CrawlBob Ellis/staff photographer
LaFayette firefighter Anne Morris pushes her air pack through a small pipe during a confined space exercise Tuesday at the Cortlandville firefighting training center. Firefighters were required to removed their air pack and push it ahead of them while in the narrow pipe.

Staff Reporter

CORTLANDVILLE — Eighteen men and women from across Central New York are studying to become firefighters at a three-week “boot camp” at the Cortland County Regional Training Center.
This is the third year that six classes required by Cortland County to become certified to enter a burning building have been offered at the camp, said Mahlon Irish Jr., a fire instructor and the Homer fire chief.
The classes are also offered two nights a week and on Saturdays in the fall, Irish said.
A lot of students opt to take the boot camp because it is held in the summer before high school fall sports and colleges reconvene classes, said Dustin Contri, a county and Cortland Fire Department instructor and the Marathon fire chief.
“They are making great progress from where they started in just two days,” Contri said of the students who began the camp on Monday.
Midday Tuesday, students were maneuvering an obstacle course while using an oxygen mask and air pack, an extra 23 pounds added to their 50 pounds of regular firefighting gear, to see how long it takes each student to run completely out of air.
Each student had to lift a water hose on a pulley, drag a mannequin across a room and follow a hose through a mock two-story house inside the training center on their hands and knees.
At Contri’s training station, students slammed a tractor tire down a hallway with a sledge hammer to simulate chopping holes in walls and then had to undo their air packs and swing them to one side to squeeze through a hole only about a foot wide while crawling on their sides.

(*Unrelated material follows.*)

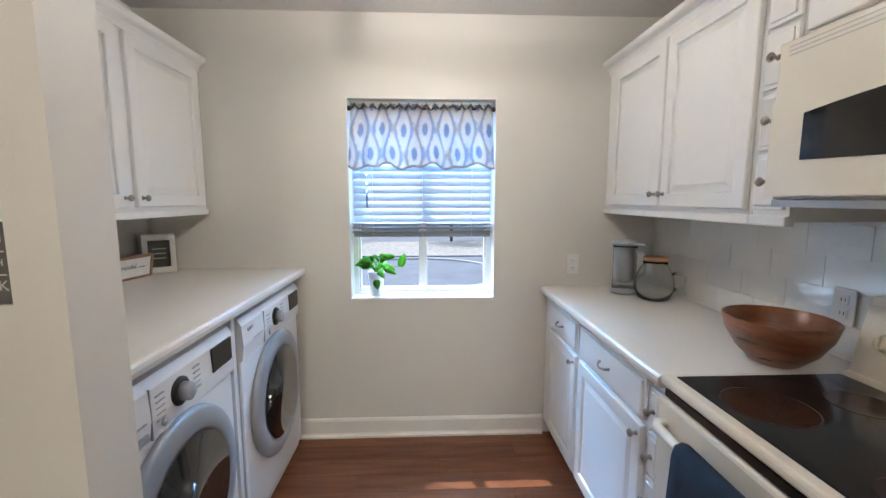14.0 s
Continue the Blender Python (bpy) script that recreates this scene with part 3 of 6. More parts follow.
cp = part("control_panel", box(B(), (0.613, -0.001, 0.03), (W, 0.0195, 0.385), 0.004), M_bisque, mw)
part("display", box(B(), (0.645, -0.0032, 0.295), (0.745, 0.0, 0.352), 0.001), M_screen, cp, "small black display")
part("dial", turned(B(), [(0.024, 0), (0.024, 0.012), (0.018, 0.016)], 20, pose(0.693, -0.001, 0.185, 90, 0, 0)), M_almond, cp)
for i in range(4):
    for j in range(2):
        part("button", box(B(), (0.632 + j * 0.092, -0.0034, 0.13 + i * 0.036), (0.660 + j * 0.092, -0.0005, 0.135 + i * 0.036), 0.0008), M_grey, cp)
for i in range(3):
    part("button", box(B(), (0.635, -0.0034, 0.085 + i * 0.012), (0.75, -0.0005, 0.088 + i * 0.012), 0.0008), M_grey, cp)

# stove
M_oven = material("oven_glass", (0.20, 0.185, 0.165), 0.12, vary=0.06, bump=0)
sv = thing("stove", pose(-6.508, 2.045, 0), "almond electric range with a black glass cooktop", "stove")
W = 0.738
part("body", box(B(), (0.003, 0.02, 0.012), (W - 0.003, 0.645, 0.90), 0.004), M_almond, sv)
bm = B()
box(bm, (0, -0.012, 0.898), (W, 0.58, 0.928), 0.010)
part("top_frame", bm, M_bisque, sv)
ck = part("cooktop", box(B(), (0.028, 0.02, 0.9275), (W - 0.028, 0.505, 0.9315), 0.0015), M_cooktop, sv, "black ceramic glass cooktop")
M_ring = material("burner_ring", (0.035, 0.016, 0.011), 0.12, vary=0.2, scale=30, bump=0)
for x, y, r in ((0.2, 0.14, 0.10), (0.2, 0.38, 0.075), (0.53, 0.14, 0.075), (0.53, 0.38, 0.105)):
    part("burner", turned(B(), [(r, 0.9314), (r * 0.995, 0.9318), (r * 0.95, 0.9318), (r * 0.94, 0.9317), (0.01, 0.9317)], 48, pose(x, y, 0)), M_ring, ck, "reddish brown heating zone")
od = part("oven_door", box(B(), (0.006, -0.018, 0.235), (W - 0.006, 0.019, 0.868), 0.010), M_bisque, sv)
part("oven_window", box(B(), (0.15, -0.0205, 0.36), (W - 0.15, -0.017, 0.68), 0.001), M_oven, od, "greyish oven window")
bm = B()
tube(bm, [(0.05, -0.018, 0.805), (0.055, -0.045, 0.808), (0.08, -0.058, 0.81), (W / 2, -0.062, 0.81), (W - 0.08, -0.058, 0.81), (W - 0.055, -0.045, 0.808), (W - 0.05, -0.018, 0.805)], 0.0155, 12, 0.85)
part("oven_handle", bm, M_bisque, od)
part("vent_gap", box(B(), (0.02, -0.006, 0.872), (W - 0.02, 0.019, 0.893)), M_bronze, sv, "dark gap with trim above the oven door")
part("storage_drawer", box(B(), (0.006, -0.018, 0.055), (W - 0.006, 0.019, 0.228), 0.012), M_bisque, sv)
bm = B()
prof = [(0.545, 0.925), (0.56, 0.93), (0.598, 1.13), (0.612, 1.152), (0.645, 1.155), (0.645, 0.925)]
loft(bm, [[(x, y, z) for y, z in prof] for x in (0.0, W)])
bg = part("backguard", bm, M_bisque, sv)
tilt = math.degrees(math.atan2(0.038, 0.20))
fm = pose(0, 0.56, 0.93, -tilt, 0, 0)
for x in (0.075, 0.155, W - 0.155, W - 0.075):
    kb = part("control_knob", turned(B(), [(0.027, 0), (0.027, 0.004), (0.022, 0.008), (0.019, 0.024), (0.015, 0.027)], 24, fm @ pose(x, 0, 0.105, 90, 0, 0)), M_almond, bg)
    part("grip", box(B(), (-0.004, -0.036, -0.018), (0.004, -0.024, 0.018), 0.002, fm @ pose(x, 0, 0.105)), M_almond, kb)
part("clock_panel", box(B(), (0.222, -0.004, 0.045), (0.515, 0.0, 0.168), 0.0035, fm), M_bisque, bg)
part("clock_display", box(B(), (0.305, -0.0065, 0.105), (0.425, -0.0035, 0.148), 0.001, fm), M_screen, bg, "black clock display")
for i, (bx, bz) in enumerate(((0.247, 0.135), (0.275, 0.135), (0.247, 0.108), (0.275, 0.108), (0.261, 0.075), (0.300, 0.073), (0.345, 0.070), (0.390, 0.073), (0.448, 0.135), (0.470, 0.135), (0.492, 0.135), (0.448, 0.108), (0.470, 0.108), (0.492, 0.108), (0.448, 0.078), (0.480, 0.078))):
    part("button", box(B(), (bx - 0.007, -0.0055, bz - 0.0035), (bx + 0.007, -0.0035, bz + 0.0035), 0.001, fm), M_grey if i % 3 == 0 else M_almond, bg)
for x in (0.075, 0.155, W - 0.155, W - 0.075):
    part("mark", box(B(), (x - 0.012, -0.0012, 0.143), (x + 0.012, -0.0002, 0.147), 0.0003, fm), M_grey, bg, "small printed grey mark")
M_rest = material("glazed_white", (0.72, 0.71, 0.68), 0.25, vary=0.05)
sr = thing("spoon_rest", pose(-6.04, 2.41, 0.932), "round white ceramic spoon rest with grey feather motif", "spoon rest")
part("dish", turned(B(), [(0.07, 0), (0.095, 0.006), (0.105, 0.014), (0.10, 0.015), (0.07, 0.008), (0.01, 0.007)], 36), M_rest, sr)
for i in range(3):
    part("motif", box(B(), (-0.045, -0.004, 0.0078), (0.045, 0.004, 0.0086), 0.0003, pose(0, -0.02 + 0.02 * i, 0, 0, 0, 35 + 20 * i)), M_grey, sr)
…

As one trainee stepped up to wiggle through the hole, an air pack’s low-air alarm went off.
In a real fire, that firefighter would have to exit the building, said Contri, 31, but in training the students are pushed to continue the course while the bell is going off so that they learn not to panic.
After the alarm bell goes off, there is still about five minutes of air left, relieving some of their fears, Irish said.
“It really gets you to think about how to conserve air so you can help out longer, help a person,” said Bill Hogan, a Homer firefighter who is taking the class.
Hogan, 41, was impressed by how much he had learned since the courses began on Monday.
“... The amount of stuff that we learn in two days is going to pay off in the long run,” Hogan said, adding that the extra time spent testing what one can do personally is key.
One of the oldest members of the class, Hogan took vacation time from his job at Pall Corp. to attend the courses. Another student left his job as a farmhand to take the free classes that run from 8 a.m. to about 3:30 p.m., Irish said.
Some of the youngest students taking the state, county and charity funded courses are under 18 and are considered junior firefighters, he said.
“It’s been a big range,” Irish said.